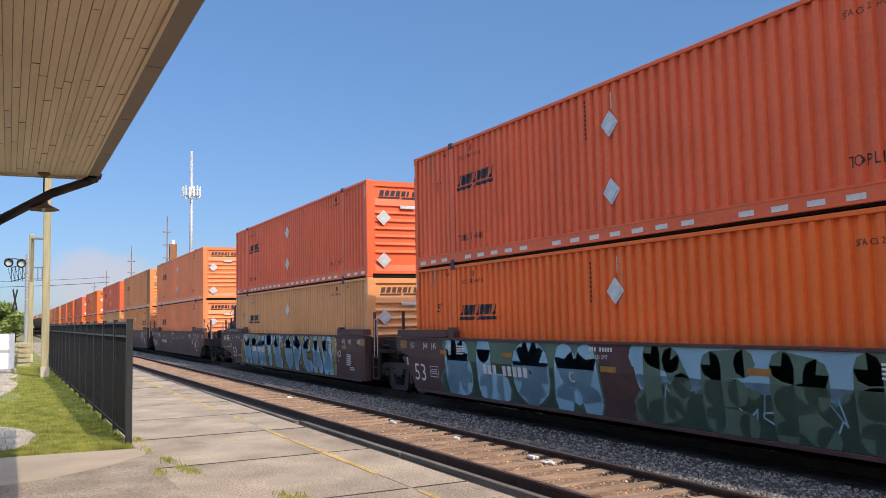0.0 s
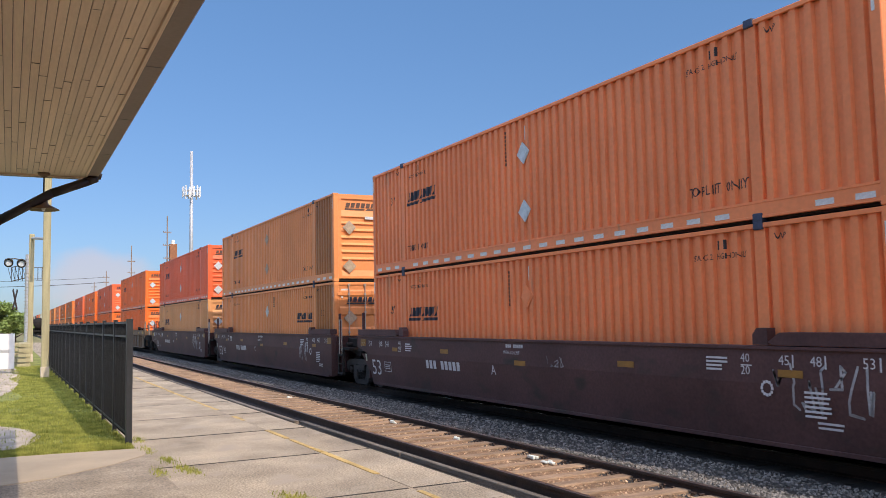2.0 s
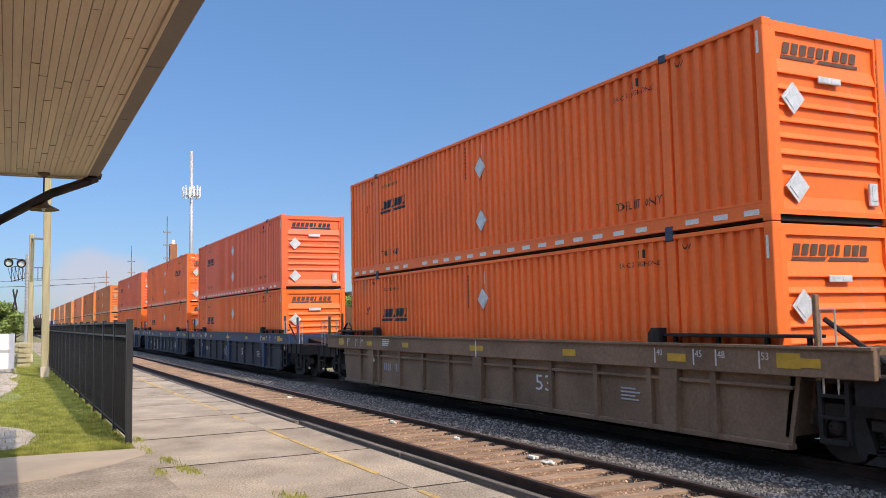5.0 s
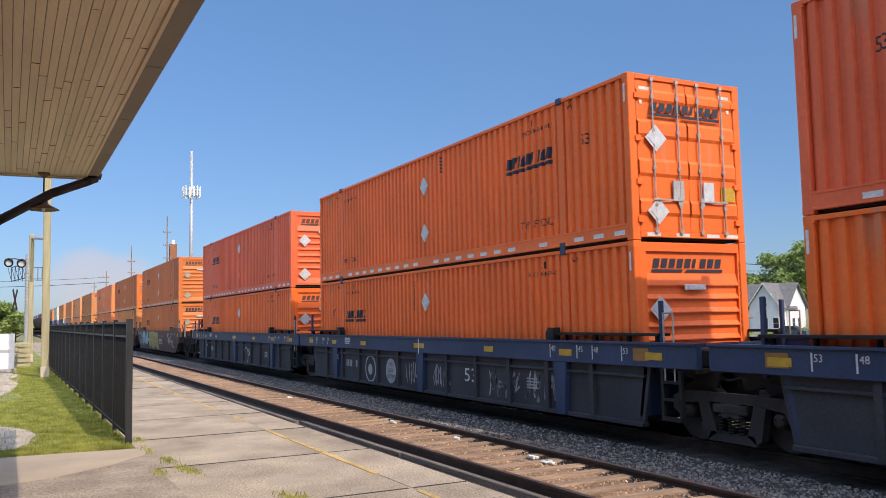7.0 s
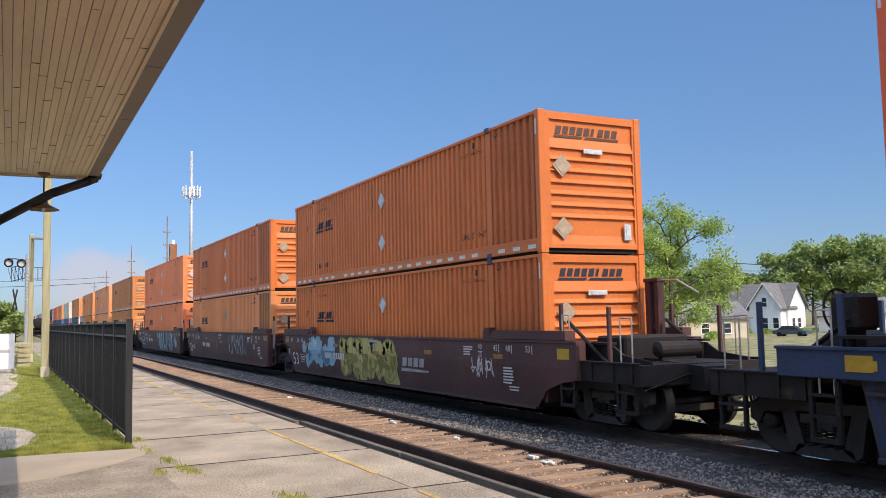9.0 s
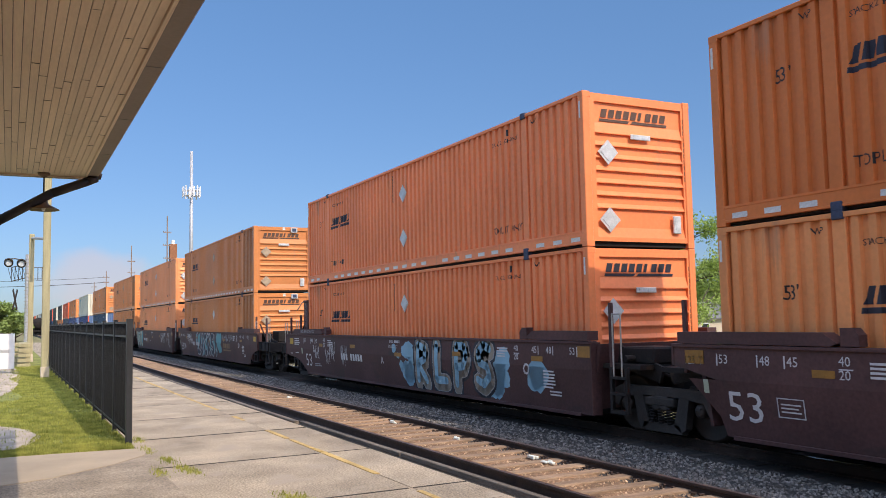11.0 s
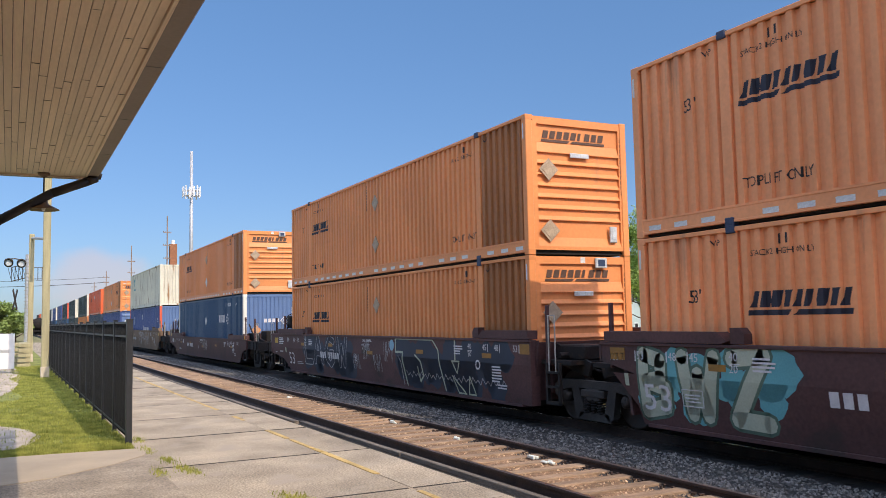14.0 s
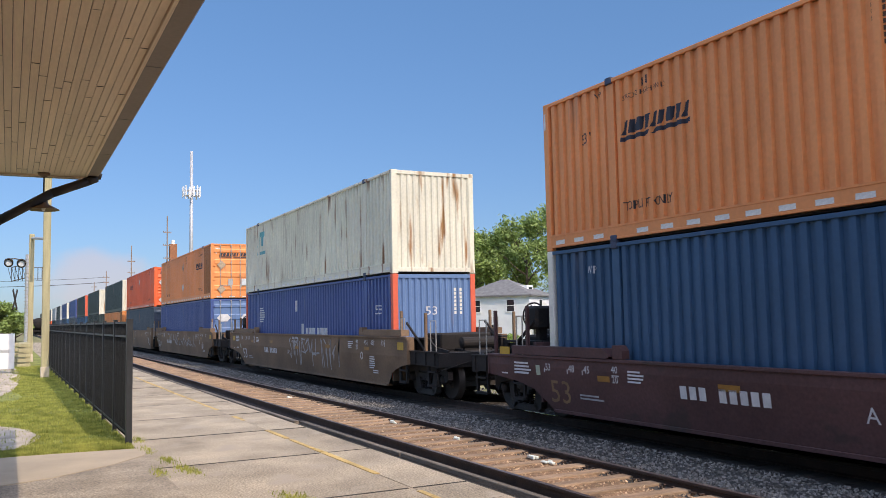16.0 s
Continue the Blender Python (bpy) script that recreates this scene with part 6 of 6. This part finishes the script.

- - -

Your goal
Pictures excluded, quote all the data above exactly.

Full solution
0.0 s
2.0 s
5.0 s
7.0 s
9.0 s
11.0 s
14.0 s
16.0 s
Continue the Blender Python (bpy) script that recreates this scene with part 6 of 6. This part finishes the script.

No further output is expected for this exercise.